Thursday, 31 December 2020

Greatland

Mirkheim, X.

Grand Duchess Sandra and her son, Eric, discuss their response to the Baburite invasion.

"'We can organize guerillas.'
"'They'd spend near their whole time surviving.' At the present epoch, Hermes had a single continent, Greatland, so enormous that most of its interior was a desert of blazing summers and bitter winters. 'Worse, they'd invite reprisals on everybody else. And never could they defeat well-equipped troops on the ground, missile-throwing ships in orbit.'" (p. 153)
 
A conversation can be narrated without identifying a point of view. See the description of the dialogue between van Rijn and Hirharouk in Coya Conyon. I had to check but this conversation between Sandra and Eric is definitely narrated from her pov. Her cigar smoke tastes harsh.

However, of particular interest is the explanatory interpolation, beginning "At the present epoch..." A future historian, recounting the conversation, pauses to explain to his audience the geology of Hermes in that long past epoch.
 
For the development of Greatland by a later Grand Duke, see the link from "Hermes," also Edwin Cairncross's Ambitions.

2 comments:

Sean M. Brooks said...

Kaor, Paul!

Our own Earth, in the remote past, once had a Greatland of its own, called either Pangaea or Gondwanaland. Until tectonic plate movements broke it and separated them into the continents we now have.

Happy New Year! Sean

S.M. Stirling said...

Poul didn't like guerilla wars. (It's notable in ORION SHALL RISE).

There's a reason for that.

War is a contest in inflicting and enduring pain.

Guerillas have to be willing to see their -own land and people- burn and bleed without limit and without end; it's how they leverage superior determination against superior physical force, making themselves ungovernable short of genocide.

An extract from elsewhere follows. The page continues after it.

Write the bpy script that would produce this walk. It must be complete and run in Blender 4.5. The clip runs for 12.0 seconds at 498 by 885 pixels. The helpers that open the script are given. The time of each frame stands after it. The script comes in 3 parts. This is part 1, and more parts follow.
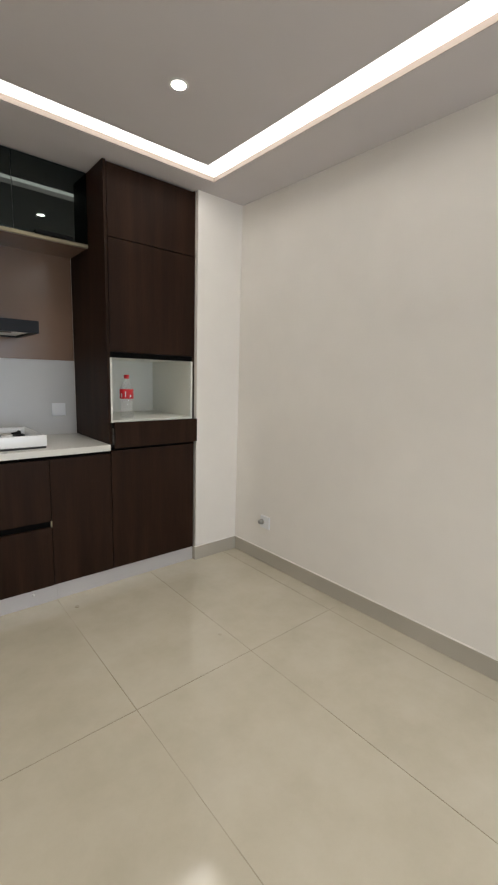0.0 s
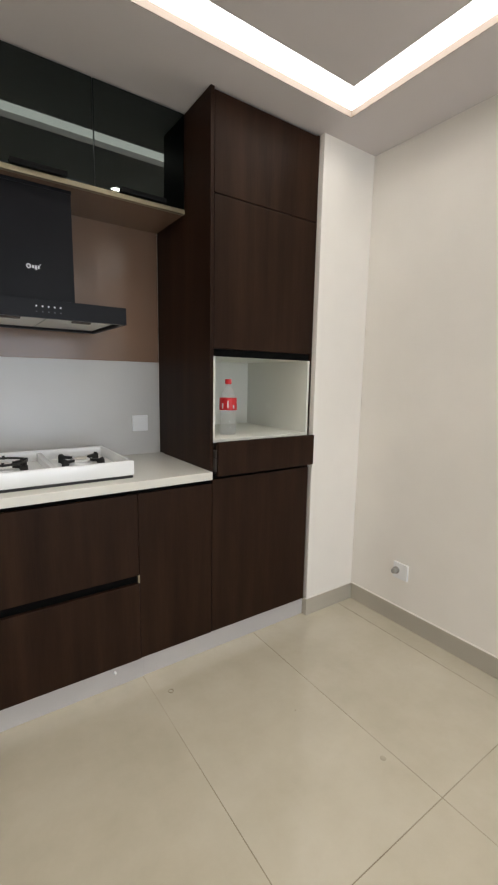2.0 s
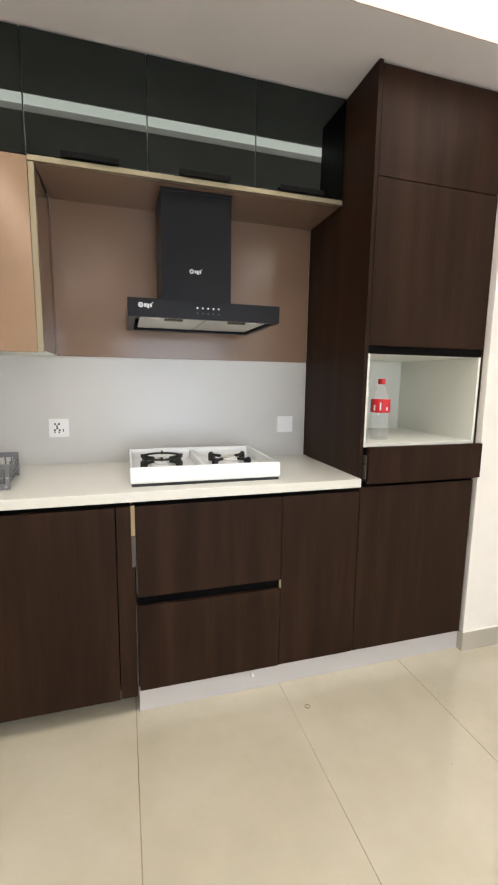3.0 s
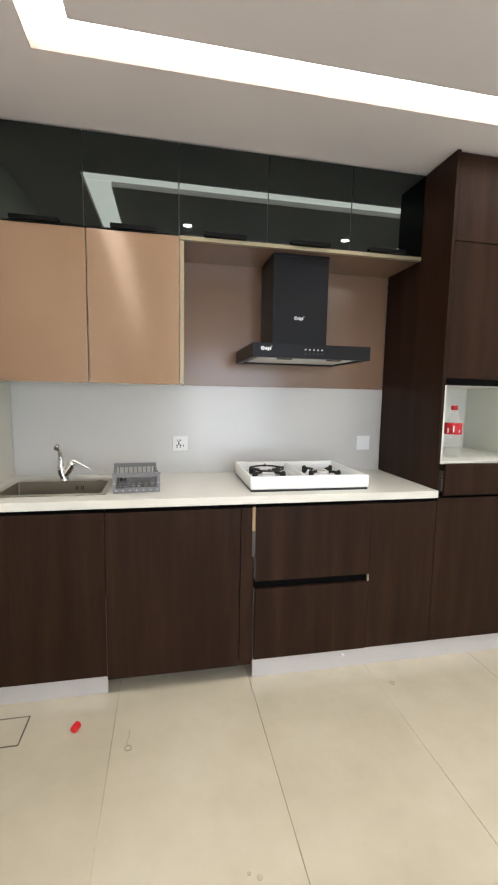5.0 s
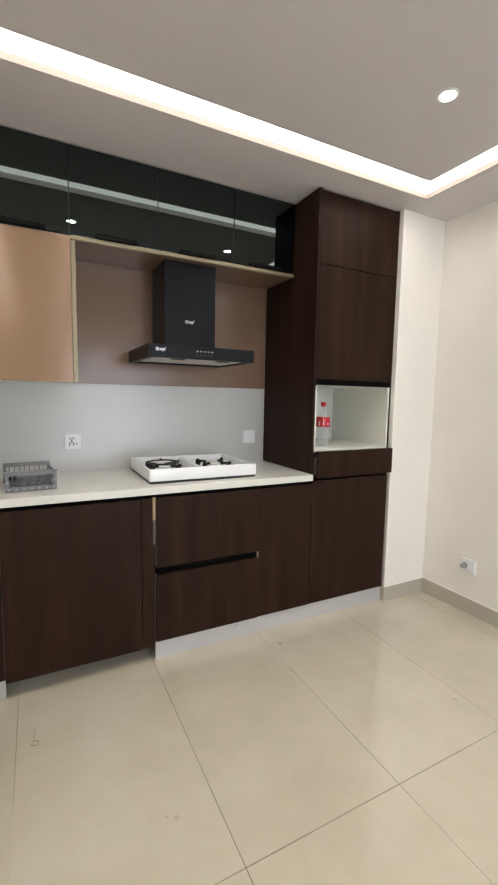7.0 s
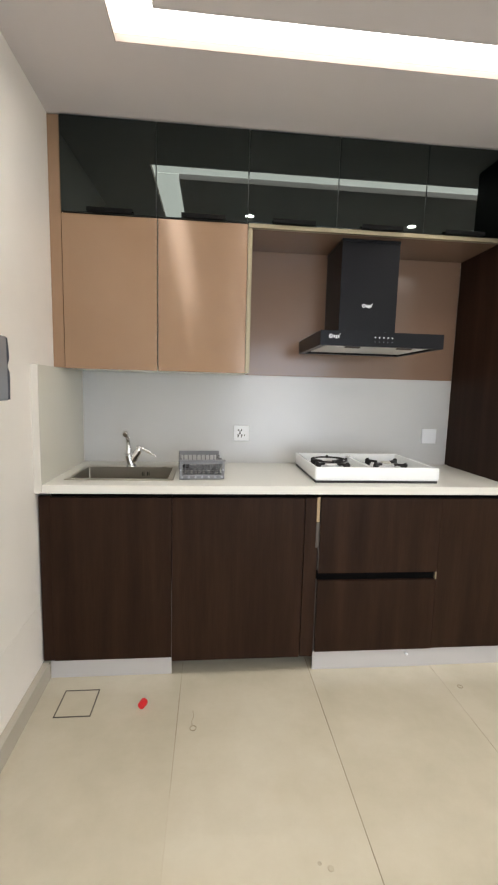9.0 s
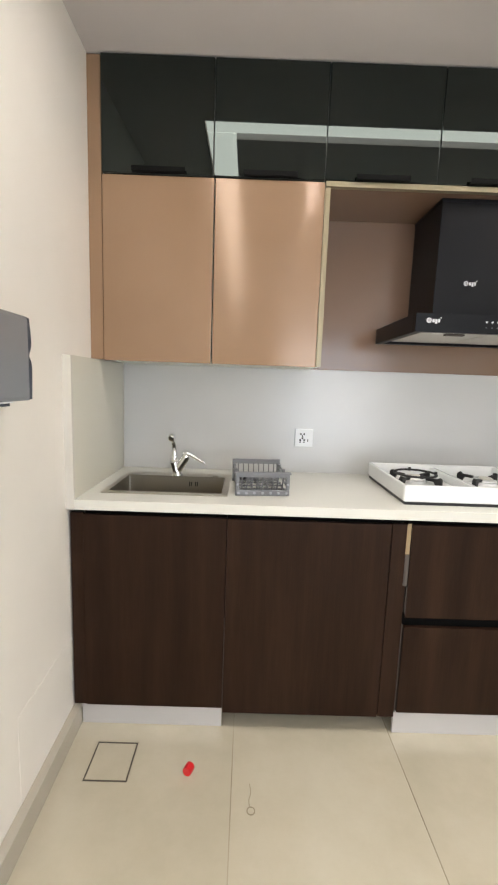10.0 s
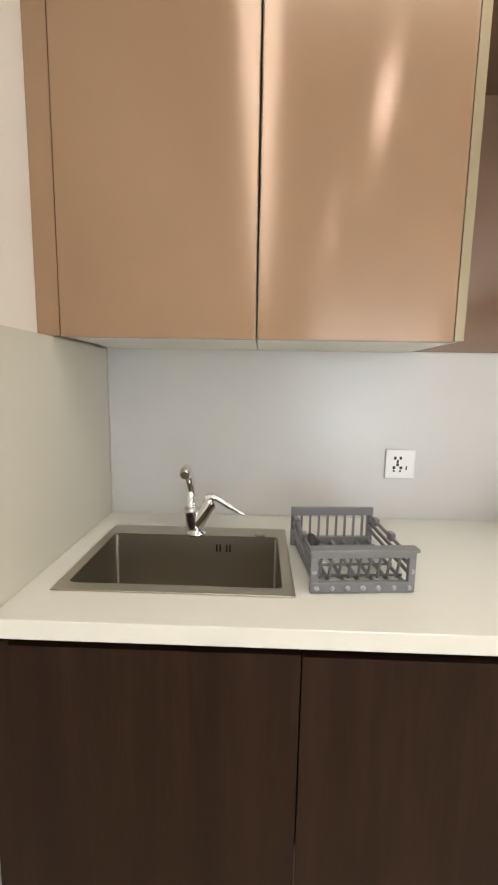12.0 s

Which is why guerilla war works best against people with scruples; which gives those people a very strong incentive to shed scruples.

This is why the traditional Western law of war limits fighting to the uniformed representatives of States, with civilians enjoined to passively obey whoever's occupying their territory.

Like civil wars, guerilla wars tend to be competitions in atrocity, far more than "regular" wars between States, which are bad enough.

Hence a successful guerilla strategy requires a pellucid ruthlessness and indifference to pain, and Poul didn't like people like that.

Note that there were very few successful guerilla wars against the Roman Empire, because the Romans had a simple answer to that sort of thing: 'vastatio'. "To lay waste" -- ie., just kill (or sell as slaves) every single inhabitant and burn everything to the ground.

"They make a desert, and call it peace," as a Roman historian said of his own people.